▶ **WHAT THE TASK REQUIRES**: Give back only the lines from the one that contains "Reconstruct this place" through the one that contains "from math import radians", word for word and without images.

▶ **SUPPLIED ENTRIES**:
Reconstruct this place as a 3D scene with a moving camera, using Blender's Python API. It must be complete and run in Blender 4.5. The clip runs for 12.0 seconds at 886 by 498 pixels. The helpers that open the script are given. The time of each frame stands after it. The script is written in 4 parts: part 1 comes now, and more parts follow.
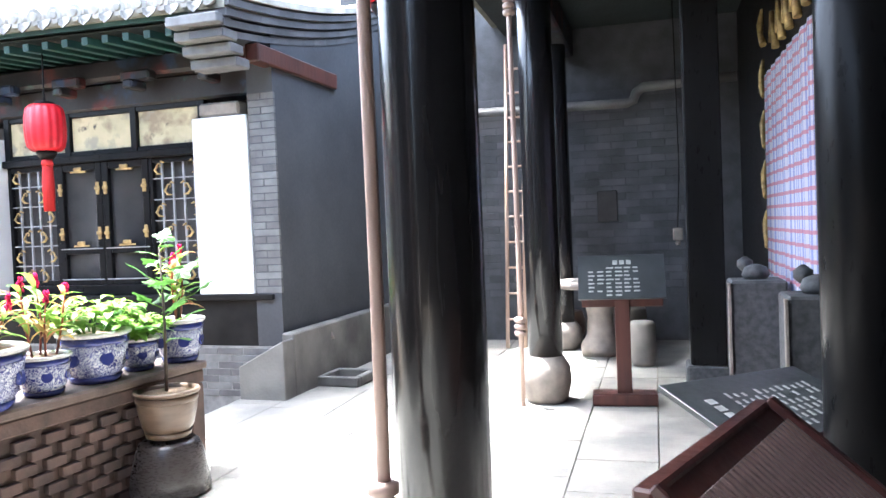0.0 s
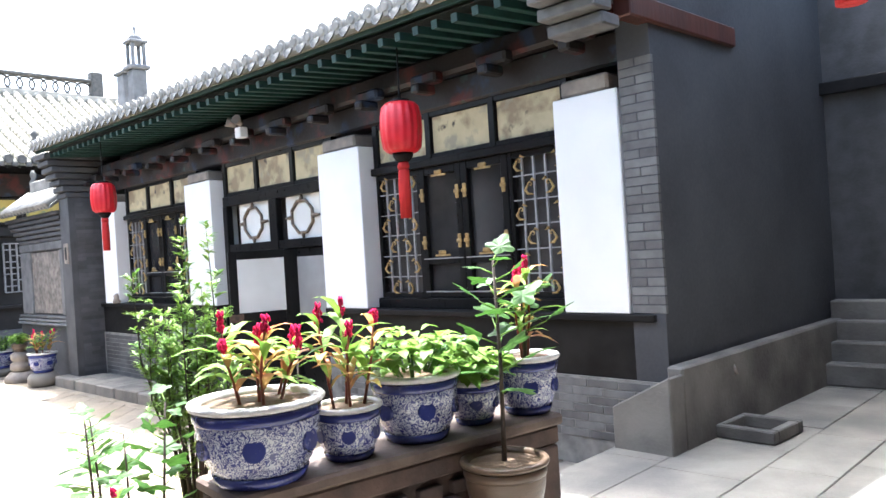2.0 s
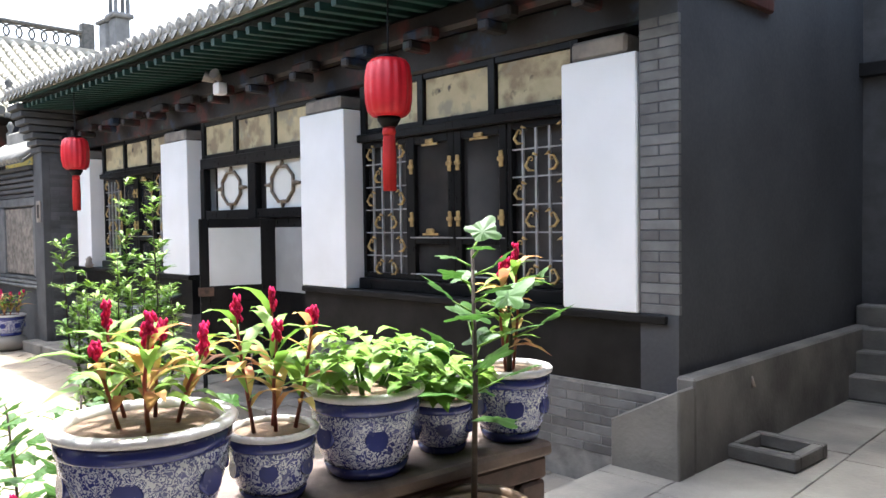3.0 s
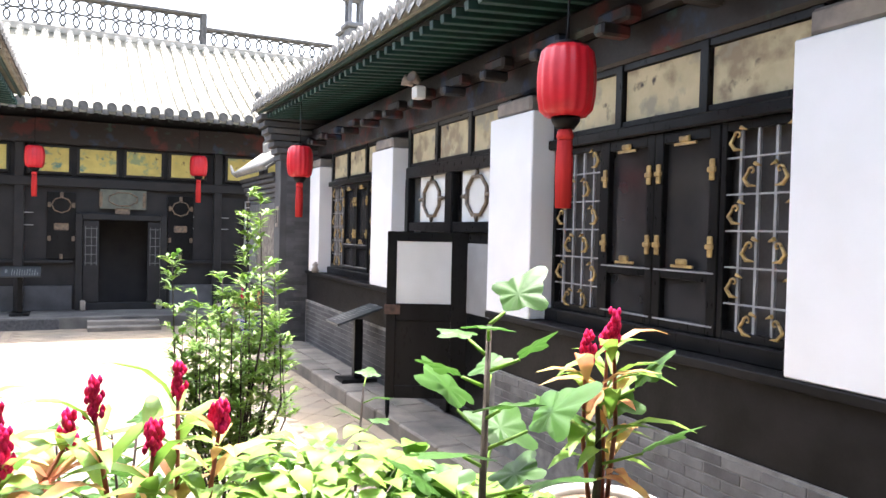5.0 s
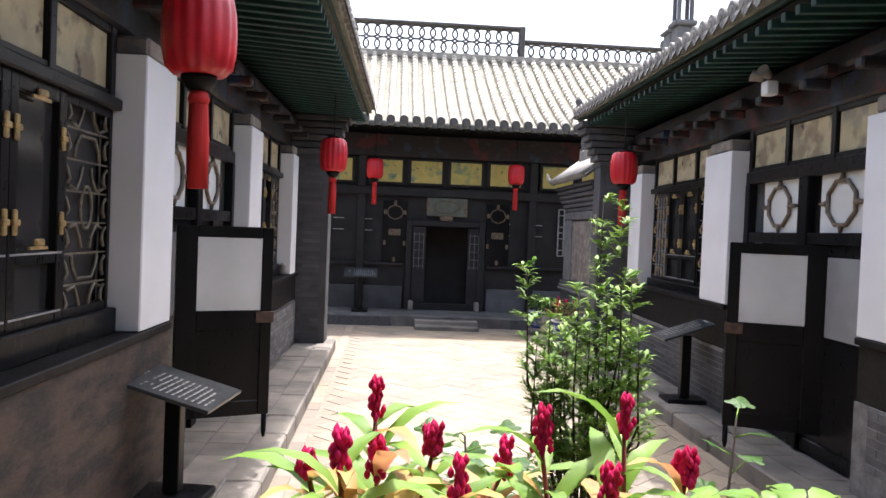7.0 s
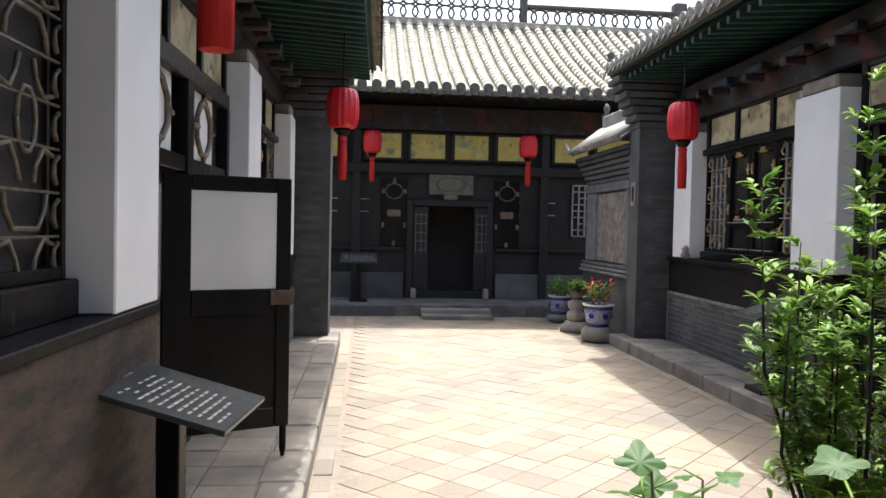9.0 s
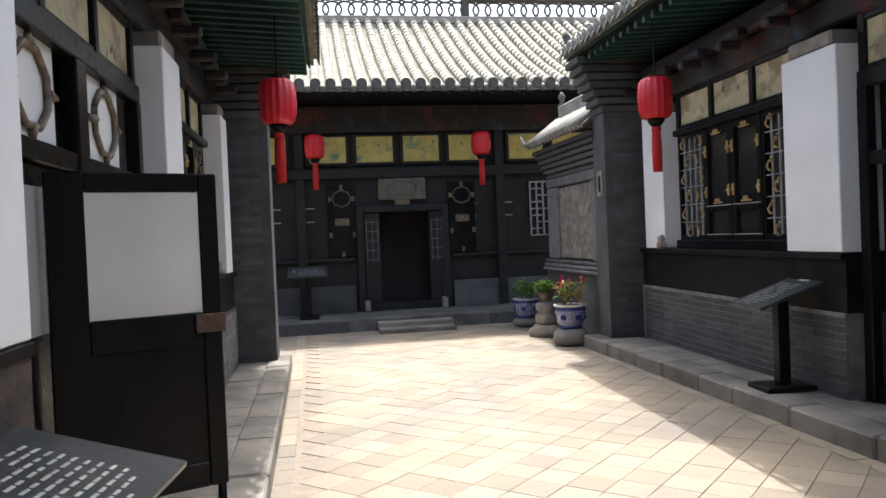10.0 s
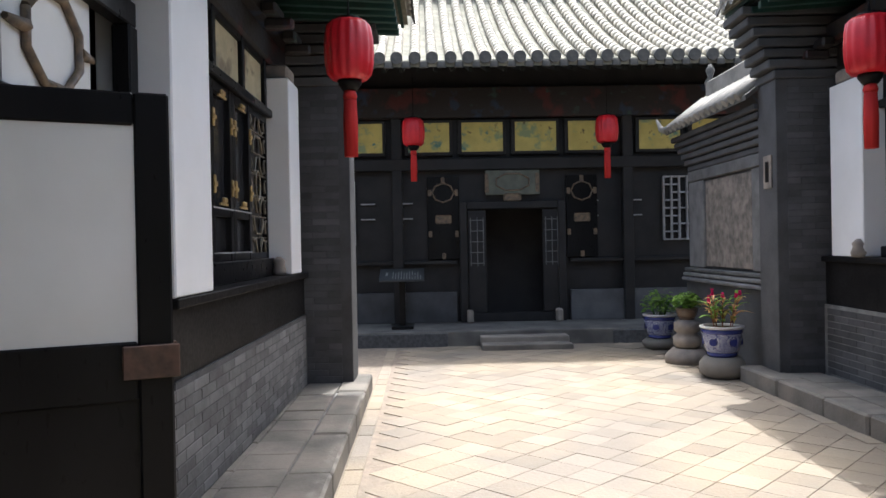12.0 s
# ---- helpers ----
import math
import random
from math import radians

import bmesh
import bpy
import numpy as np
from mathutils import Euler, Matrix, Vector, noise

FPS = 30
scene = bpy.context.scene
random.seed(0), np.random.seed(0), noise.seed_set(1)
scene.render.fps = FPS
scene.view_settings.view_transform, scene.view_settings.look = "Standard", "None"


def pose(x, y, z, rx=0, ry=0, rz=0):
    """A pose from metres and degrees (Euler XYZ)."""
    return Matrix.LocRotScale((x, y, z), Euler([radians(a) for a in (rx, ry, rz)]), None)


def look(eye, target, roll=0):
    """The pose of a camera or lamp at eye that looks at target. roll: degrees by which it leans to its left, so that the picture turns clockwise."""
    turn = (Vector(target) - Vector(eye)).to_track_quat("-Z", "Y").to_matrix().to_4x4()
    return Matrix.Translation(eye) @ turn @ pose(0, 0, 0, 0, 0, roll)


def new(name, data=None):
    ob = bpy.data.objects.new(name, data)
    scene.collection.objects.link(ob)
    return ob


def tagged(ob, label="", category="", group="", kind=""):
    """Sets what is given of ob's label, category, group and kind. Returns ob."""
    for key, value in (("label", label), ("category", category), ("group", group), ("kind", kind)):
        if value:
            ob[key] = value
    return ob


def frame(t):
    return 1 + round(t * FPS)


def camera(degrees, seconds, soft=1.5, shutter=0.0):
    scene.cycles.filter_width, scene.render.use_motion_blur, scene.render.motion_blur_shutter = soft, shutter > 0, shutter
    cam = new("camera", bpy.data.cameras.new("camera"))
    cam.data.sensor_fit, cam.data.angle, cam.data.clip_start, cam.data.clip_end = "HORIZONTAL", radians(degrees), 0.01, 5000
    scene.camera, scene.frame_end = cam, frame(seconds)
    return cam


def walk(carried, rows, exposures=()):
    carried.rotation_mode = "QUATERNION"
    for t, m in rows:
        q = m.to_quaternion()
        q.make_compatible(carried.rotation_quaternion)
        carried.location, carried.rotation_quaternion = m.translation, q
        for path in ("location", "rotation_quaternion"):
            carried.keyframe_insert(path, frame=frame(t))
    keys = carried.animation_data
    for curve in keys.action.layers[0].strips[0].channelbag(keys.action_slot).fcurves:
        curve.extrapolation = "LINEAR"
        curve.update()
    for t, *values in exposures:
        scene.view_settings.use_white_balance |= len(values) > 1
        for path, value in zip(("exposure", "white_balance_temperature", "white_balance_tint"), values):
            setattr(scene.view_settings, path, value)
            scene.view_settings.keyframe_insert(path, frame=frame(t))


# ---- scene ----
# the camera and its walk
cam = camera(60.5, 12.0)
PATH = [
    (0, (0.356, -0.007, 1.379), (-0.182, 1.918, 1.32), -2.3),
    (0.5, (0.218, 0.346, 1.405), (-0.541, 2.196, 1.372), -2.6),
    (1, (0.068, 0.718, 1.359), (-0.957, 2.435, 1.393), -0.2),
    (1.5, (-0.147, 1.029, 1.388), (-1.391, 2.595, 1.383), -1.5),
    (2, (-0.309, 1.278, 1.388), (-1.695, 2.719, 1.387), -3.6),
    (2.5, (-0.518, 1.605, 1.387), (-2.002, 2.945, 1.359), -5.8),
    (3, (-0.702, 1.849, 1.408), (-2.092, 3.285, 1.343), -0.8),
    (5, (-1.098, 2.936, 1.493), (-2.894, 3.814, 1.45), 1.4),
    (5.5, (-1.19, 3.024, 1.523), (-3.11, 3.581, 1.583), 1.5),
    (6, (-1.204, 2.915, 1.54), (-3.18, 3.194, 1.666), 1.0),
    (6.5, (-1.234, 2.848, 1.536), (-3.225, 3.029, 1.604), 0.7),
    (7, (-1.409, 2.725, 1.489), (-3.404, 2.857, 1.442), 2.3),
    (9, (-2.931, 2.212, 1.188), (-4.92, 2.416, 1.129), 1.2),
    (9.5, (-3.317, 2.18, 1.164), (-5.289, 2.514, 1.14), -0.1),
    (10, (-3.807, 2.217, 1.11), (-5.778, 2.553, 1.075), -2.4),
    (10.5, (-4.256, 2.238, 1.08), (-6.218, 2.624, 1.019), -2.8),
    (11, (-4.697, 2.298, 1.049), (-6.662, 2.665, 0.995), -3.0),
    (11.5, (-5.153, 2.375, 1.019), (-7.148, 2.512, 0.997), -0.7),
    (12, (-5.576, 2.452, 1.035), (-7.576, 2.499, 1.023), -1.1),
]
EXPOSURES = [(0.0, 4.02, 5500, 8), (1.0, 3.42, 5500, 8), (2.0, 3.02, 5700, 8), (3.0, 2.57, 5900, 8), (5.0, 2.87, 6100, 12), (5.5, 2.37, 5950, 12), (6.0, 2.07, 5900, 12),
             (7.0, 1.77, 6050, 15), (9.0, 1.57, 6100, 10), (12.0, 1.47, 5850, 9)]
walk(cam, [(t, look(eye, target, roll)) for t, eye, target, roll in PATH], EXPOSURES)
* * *
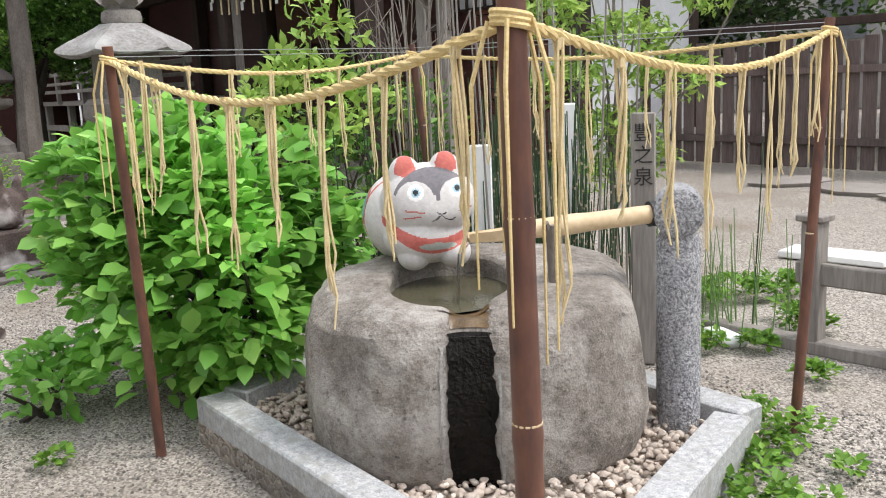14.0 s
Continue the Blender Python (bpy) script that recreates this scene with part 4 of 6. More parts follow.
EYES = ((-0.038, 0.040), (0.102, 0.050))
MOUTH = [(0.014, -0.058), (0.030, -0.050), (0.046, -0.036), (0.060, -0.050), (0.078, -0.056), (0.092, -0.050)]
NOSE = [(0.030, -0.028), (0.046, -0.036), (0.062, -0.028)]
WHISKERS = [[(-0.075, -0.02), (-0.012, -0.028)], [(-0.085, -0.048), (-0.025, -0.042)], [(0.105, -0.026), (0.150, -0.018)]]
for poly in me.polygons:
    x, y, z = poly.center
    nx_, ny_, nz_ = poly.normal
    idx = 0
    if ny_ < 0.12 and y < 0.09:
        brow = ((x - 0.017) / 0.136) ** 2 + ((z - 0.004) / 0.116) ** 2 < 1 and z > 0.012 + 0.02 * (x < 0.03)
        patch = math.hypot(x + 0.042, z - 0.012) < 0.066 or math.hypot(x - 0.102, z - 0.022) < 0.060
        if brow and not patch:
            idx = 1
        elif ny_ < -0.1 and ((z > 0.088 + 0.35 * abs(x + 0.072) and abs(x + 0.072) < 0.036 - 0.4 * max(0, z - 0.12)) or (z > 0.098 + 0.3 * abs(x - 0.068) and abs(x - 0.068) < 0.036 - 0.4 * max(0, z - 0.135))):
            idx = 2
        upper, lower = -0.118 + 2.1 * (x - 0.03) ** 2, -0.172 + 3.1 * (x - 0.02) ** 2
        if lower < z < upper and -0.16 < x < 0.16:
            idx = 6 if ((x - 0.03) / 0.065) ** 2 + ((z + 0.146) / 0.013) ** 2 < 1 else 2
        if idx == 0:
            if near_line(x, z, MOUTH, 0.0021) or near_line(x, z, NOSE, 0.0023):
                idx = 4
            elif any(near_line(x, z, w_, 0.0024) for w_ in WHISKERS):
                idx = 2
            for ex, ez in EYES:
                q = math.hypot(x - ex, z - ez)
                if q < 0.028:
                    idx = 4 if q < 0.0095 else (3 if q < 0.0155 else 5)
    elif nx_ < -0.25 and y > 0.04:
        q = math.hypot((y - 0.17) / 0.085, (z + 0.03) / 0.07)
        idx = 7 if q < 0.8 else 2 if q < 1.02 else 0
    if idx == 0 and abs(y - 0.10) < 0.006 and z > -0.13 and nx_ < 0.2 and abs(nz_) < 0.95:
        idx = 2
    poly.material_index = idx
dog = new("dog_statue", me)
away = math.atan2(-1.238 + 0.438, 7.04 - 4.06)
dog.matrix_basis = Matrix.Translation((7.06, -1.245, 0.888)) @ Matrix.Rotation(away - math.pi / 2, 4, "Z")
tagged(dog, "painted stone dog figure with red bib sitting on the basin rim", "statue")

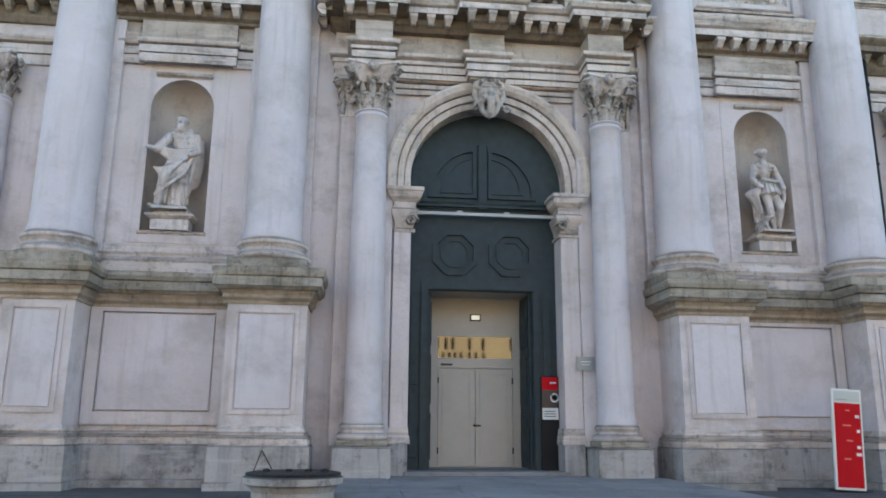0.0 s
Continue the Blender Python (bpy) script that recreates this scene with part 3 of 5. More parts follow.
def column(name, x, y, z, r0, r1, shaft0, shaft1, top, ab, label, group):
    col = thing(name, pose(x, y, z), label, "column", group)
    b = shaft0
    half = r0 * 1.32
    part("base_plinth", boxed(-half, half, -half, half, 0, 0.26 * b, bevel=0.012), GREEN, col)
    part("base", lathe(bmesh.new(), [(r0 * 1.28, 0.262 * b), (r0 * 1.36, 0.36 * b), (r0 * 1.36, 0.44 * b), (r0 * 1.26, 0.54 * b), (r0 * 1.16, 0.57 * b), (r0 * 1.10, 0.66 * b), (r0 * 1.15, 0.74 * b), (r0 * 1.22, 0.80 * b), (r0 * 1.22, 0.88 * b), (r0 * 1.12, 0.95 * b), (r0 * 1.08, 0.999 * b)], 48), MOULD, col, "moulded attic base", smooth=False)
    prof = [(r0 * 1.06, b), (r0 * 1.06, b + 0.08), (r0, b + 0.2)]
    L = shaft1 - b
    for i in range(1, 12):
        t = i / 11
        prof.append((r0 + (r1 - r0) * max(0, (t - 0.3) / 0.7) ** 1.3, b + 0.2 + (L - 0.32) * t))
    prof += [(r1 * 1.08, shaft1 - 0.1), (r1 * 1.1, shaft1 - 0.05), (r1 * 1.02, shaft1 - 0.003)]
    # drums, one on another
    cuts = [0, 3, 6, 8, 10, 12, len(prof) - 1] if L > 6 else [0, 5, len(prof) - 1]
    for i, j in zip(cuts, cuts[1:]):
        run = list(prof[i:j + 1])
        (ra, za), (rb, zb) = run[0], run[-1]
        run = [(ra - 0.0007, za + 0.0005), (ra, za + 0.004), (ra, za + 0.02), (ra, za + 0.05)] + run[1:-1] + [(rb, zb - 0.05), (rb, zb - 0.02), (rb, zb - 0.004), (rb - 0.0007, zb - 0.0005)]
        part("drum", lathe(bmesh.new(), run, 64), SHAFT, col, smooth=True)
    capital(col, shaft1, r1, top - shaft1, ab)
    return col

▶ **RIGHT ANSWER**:
Reconstruct this place as a 3D scene with a moving camera, using Blender's Python API. It must be complete and run in Blender 4.5. The clip runs for 12.0 seconds at 886 by 498 pixels. The helpers that open the script are given. The time of each frame stands after it. The script is written in 4 parts: part 1 comes now, and more parts follow.
0.0 s
2.0 s
3.0 s
5.0 s
7.0 s
9.0 s
10.0 s
12.0 s
# ---- helpers ----
import math
import random
from math import radians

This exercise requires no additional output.